= Sparse voxel octree =

Computer-generated imagery representation technique

A sparse voxel octree (SVO) is a hierarchical octree data structure in which voxels recursively subdivide space into octants, storing only occupied or surface-intersecting regions, making it compact for raycasting and sometimes ray tracing in 3D computer graphics rendering.

The technique generally relies on generating and processing the hull of points (sparse voxels) which are visible, or may be visible, given the resolution and size of the screen. There are two main advantages to the technique. The first is that only pixels that will be displayed are computed, with the screen resolution limiting the level of detail required; this limits computational cost during rendering. The second is that interior voxels (those fully enclosed by other voxels) need not be included in the 3D data set; this limits the amount of 3D voxel data (and thus storage space) required for realistic, high-resolution digital models and/or environments.

The basic advantage of octrees is that, as a hierarchical data structure, they need not be explored to their full depth. This means that a system can extract a small subset of voxels as they are needed. In addition, octrees permit smoothing of the underlying data, to help with antialiasing.

It is, however, a generally less well developed technique than standard polygon-based rasterisation schemes. As scenes grow in geometric complexity, SVOs have been proposed to facilitate a transition from traditional triangle-based pipelines to voxel-based rendering.

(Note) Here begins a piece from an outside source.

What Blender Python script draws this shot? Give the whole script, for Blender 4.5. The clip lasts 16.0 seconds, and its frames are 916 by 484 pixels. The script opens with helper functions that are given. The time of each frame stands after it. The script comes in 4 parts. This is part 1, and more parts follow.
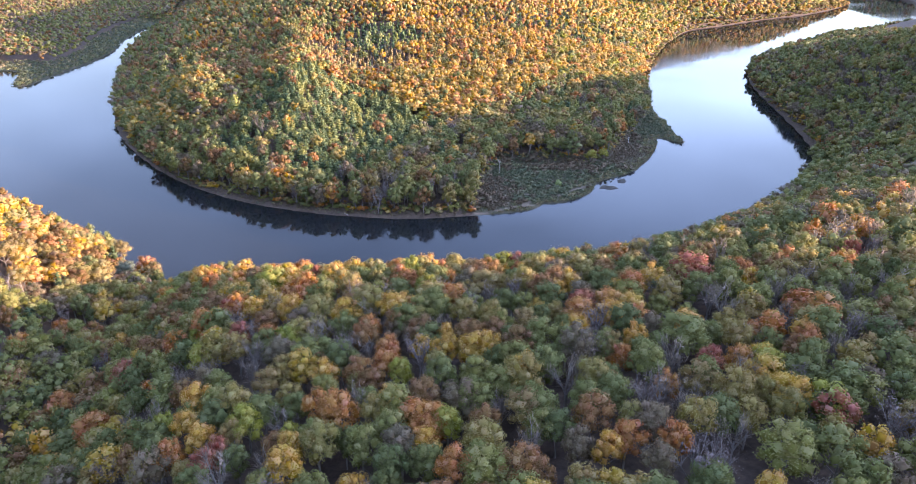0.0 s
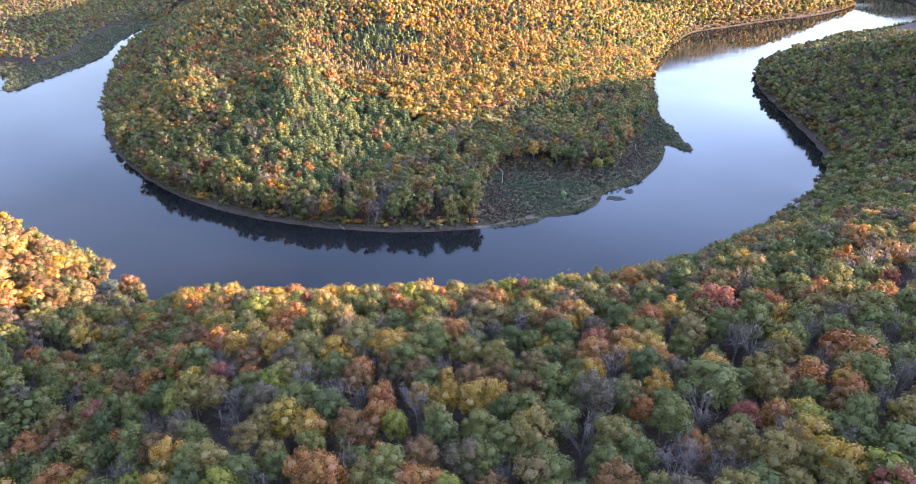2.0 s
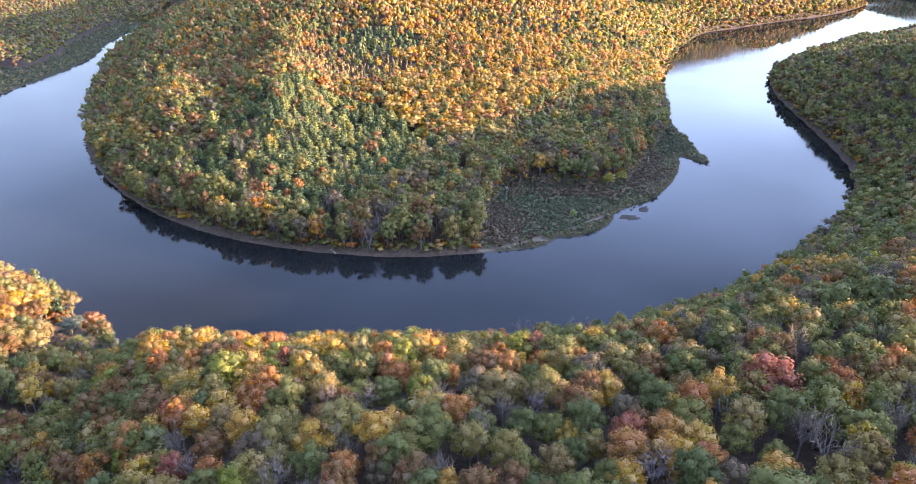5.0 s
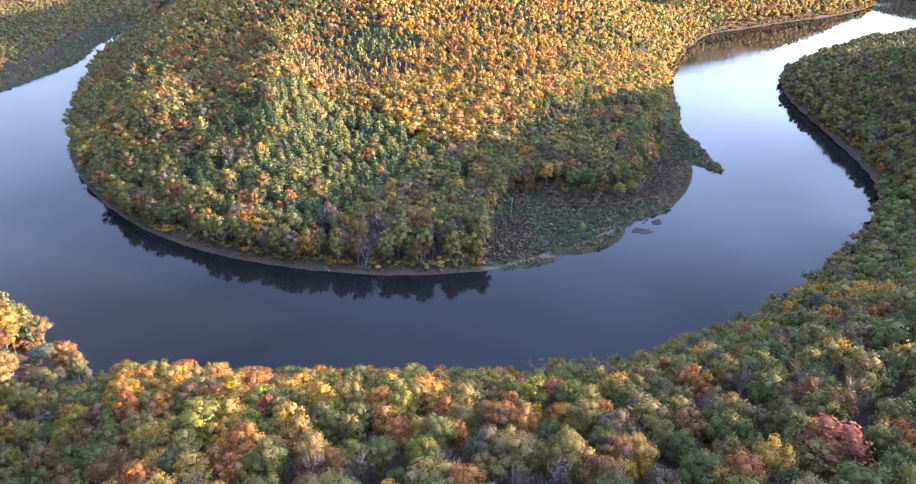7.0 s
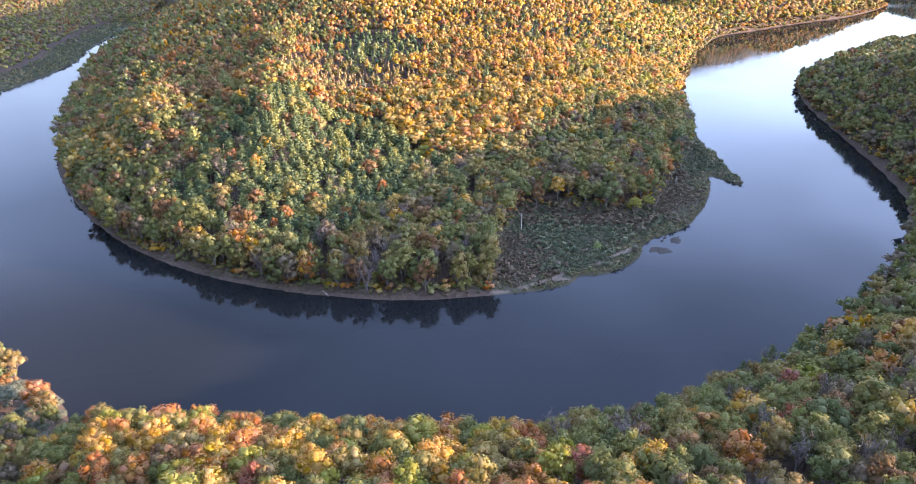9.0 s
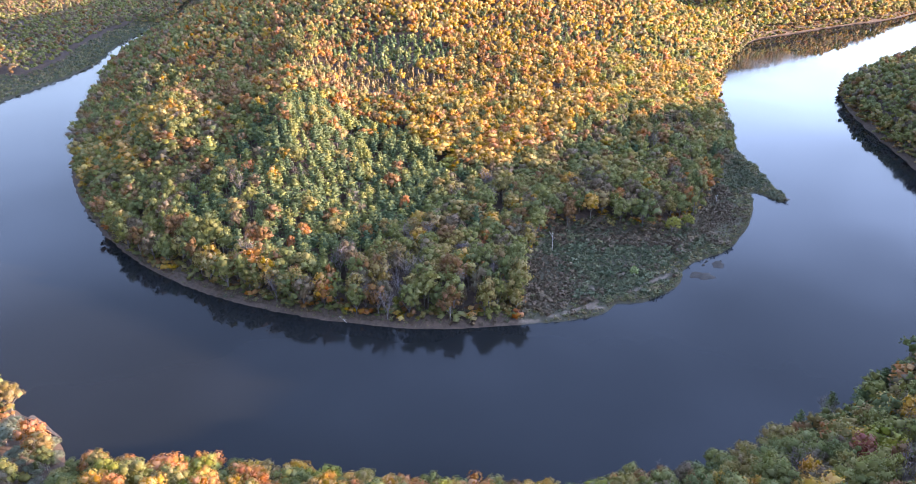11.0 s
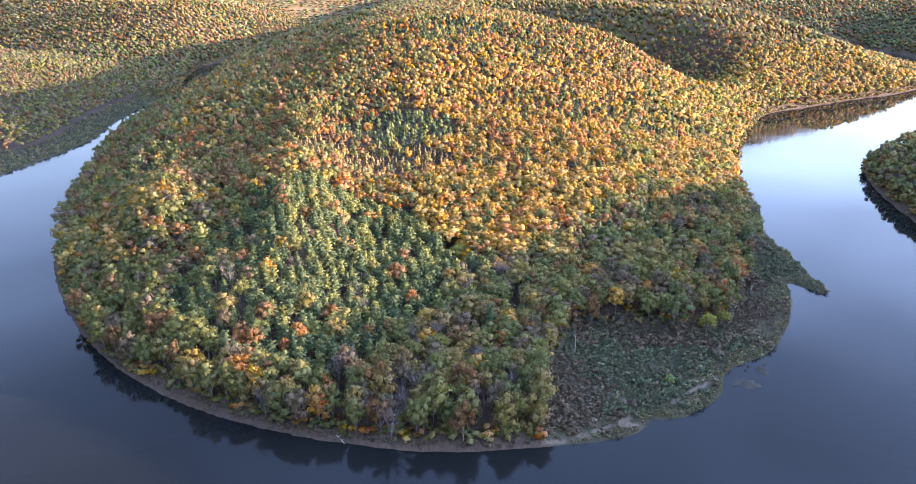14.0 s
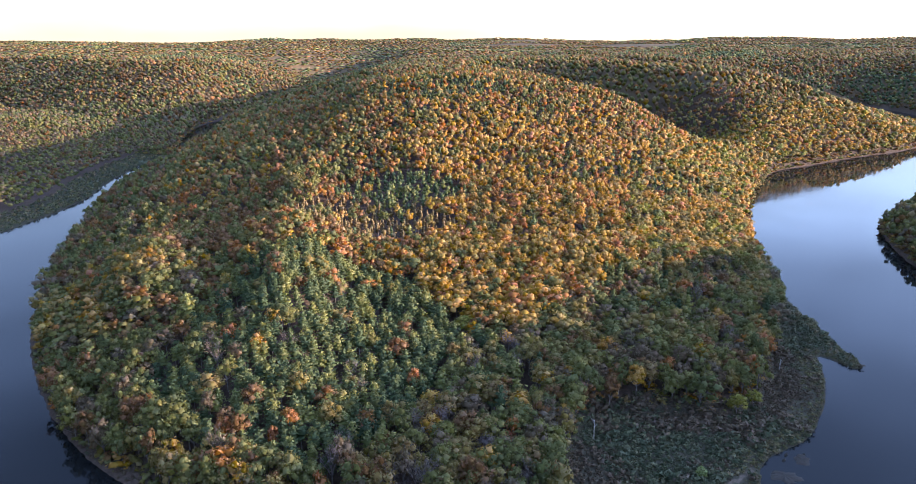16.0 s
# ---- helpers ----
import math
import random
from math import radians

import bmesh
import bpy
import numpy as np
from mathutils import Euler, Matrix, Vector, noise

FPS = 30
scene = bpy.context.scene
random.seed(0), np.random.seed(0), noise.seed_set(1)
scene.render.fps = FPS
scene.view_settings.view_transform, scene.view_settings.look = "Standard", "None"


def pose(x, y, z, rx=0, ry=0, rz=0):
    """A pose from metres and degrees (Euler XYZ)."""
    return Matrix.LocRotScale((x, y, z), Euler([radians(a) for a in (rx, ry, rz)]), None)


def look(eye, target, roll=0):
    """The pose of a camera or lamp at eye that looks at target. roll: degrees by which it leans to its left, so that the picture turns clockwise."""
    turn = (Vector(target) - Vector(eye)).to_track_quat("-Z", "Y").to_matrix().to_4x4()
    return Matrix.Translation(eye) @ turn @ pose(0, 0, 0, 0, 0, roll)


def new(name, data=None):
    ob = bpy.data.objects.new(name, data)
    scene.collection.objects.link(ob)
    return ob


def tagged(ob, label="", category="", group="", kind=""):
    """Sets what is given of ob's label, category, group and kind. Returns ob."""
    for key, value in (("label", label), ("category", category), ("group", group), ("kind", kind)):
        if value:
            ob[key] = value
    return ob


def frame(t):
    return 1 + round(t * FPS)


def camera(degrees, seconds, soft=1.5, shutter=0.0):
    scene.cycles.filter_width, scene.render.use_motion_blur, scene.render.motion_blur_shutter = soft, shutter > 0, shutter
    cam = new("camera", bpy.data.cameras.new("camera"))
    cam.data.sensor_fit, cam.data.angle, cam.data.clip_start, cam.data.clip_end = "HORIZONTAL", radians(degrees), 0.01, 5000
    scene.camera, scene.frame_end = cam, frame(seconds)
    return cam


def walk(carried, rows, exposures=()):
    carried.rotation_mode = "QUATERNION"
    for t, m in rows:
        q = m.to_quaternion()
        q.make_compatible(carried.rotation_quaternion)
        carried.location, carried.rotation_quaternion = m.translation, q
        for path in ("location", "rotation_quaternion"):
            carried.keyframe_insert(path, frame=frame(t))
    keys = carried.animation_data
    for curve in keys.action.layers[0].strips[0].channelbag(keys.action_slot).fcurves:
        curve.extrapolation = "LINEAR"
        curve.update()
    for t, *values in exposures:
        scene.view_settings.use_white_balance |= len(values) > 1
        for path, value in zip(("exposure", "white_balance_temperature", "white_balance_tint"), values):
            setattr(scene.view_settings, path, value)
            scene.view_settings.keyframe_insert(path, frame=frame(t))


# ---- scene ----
cam = camera(66.2, 16.0, soft=0.8)
PATH = [
    (0, (-2.087, 9.818, 182.74), (-1.932, 11.613, 181.87), 0.0),
    (0.5, (-1.823, 14.812, 182.782), (-1.667, 16.606, 181.912), 0.0),
    (1, (-1.462, 20.128, 182.723), (-1.306, 21.922, 181.853), 0.0),
    (1.5, (-1.017, 25.899, 182.718), (-0.862, 27.692, 181.847), -0.0),
    (2, (-0.54, 31.848, 182.705), (-0.386, 33.641, 181.833), -0.0),
    (2.5, (-0.037, 37.944, 182.7), (0.116, 39.737, 181.827), -0.0),
    (3, (0.403, 44.123, 182.633), (0.556, 45.916, 181.759), -0.0),
    (3.5, (0.9, 50.524, 182.517), (1.053, 52.316, 181.643), -0.0),
    (4, (1.427, 56.946, 182.268), (1.579, 58.738, 181.393), -0.1),
    (6.5, (2.584, 90.612, 178.895), (2.739, 92.402, 178.018), 0.1),
    (7, (2.696, 97.511, 178.219), (2.851, 99.301, 177.342), 0.0),
    (7.5, (2.711, 104.39, 177.871), (2.865, 106.181, 176.993), -0.0),
    (8, (2.588, 111.199, 177.817), (2.741, 112.989, 176.938), -0.0),
    (8.5, (2.473, 118.184, 177.689), (2.623, 119.974, 176.809), -0.0),
    (9, (2.184, 125.08, 177.5), (2.335, 126.87, 176.621), -0.0),
    (11.5, (1.203, 158.175, 178.563), (1.285, 159.967, 177.679), -0.1),
    (12, (0.81, 164.8, 178.653), (0.892, 166.604, 177.793), -0.1),
    (12.5, (0.262, 171.365, 178.603), (0.345, 173.185, 177.779), -0.1),
    (13, (-0.245, 178.128, 178.585), (-0.162, 179.964, 177.797), -0.1),
    (13.5, (-0.665, 184.911, 178.441), (-0.581, 186.763, 177.69), -0.1),
    (14, (-1.235, 191.761, 178.286), (-1.149, 193.627, 177.572), -0.1),
    (14.5, (-1.813, 198.833, 178.087), (-1.726, 200.713, 177.411), -0.1),
    (15, (-2.475, 206.158, 177.824), (-2.386, 208.051, 177.184), -0.1),
    (15.5, (-3.011, 213.301, 177.792), (-2.92, 215.206, 177.189), -0.1),
    (16, (-3.264, 220.211, 177.863), (-3.173, 222.126, 177.294), -0.2),
]
walk(cam, [(t, look(eye, target, roll)) for t, eye, target, roll in PATH], exposures=[(0, 3.34, 5900, 34), (8, 3.36, 6000, 35), (12, 3.4, 5950, 33), (14.5, 3.18, 5700, 32), (16, 2.44, 5500, 31)])

# ---------------------------------------------------------------- light
SUN_EL = radians(10.9)
SUN_DIR = Vector((0.9888, -0.149, 0.0)).normalized()
world = bpy.data.worlds.new("evening_sky")
scene.world = world
world.use_nodes = True
wn = world.node_tree.nodes
sky = wn.new("ShaderNodeTexSky")
sky.sky_type = "NISHITA"
sky.sun_disc = False
sky.sun_elevation = SUN_EL
sky.sun_rotation = math.atan2(SUN_DIR.x, SUN_DIR.y)
sky.altitude = 300
sky.air_density = 1.0
sky.dust_density = 0.6
sky.ozone_density = 1.0
wn["Background"].inputs["Strength"].default_value = 0.145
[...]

==Structure and mechanism==
===Memory efficiency===
Each non-leaf node in an SVO subdivides its voxel into eight child slots of equal size. Implementations such as efficient sparse voxel octrees encode which child slots exist and which are leaves with bitmasks, together with a child pointer for non-leaf descendants, so rays can traverse only relevant children instead of empty space.

===Level of detail===
SVOs support seamless level of detail (LOD) by storing pre-filtered geometry and appearance data at each level, allowing ray casting to terminate early when voxel size matches screen resolution.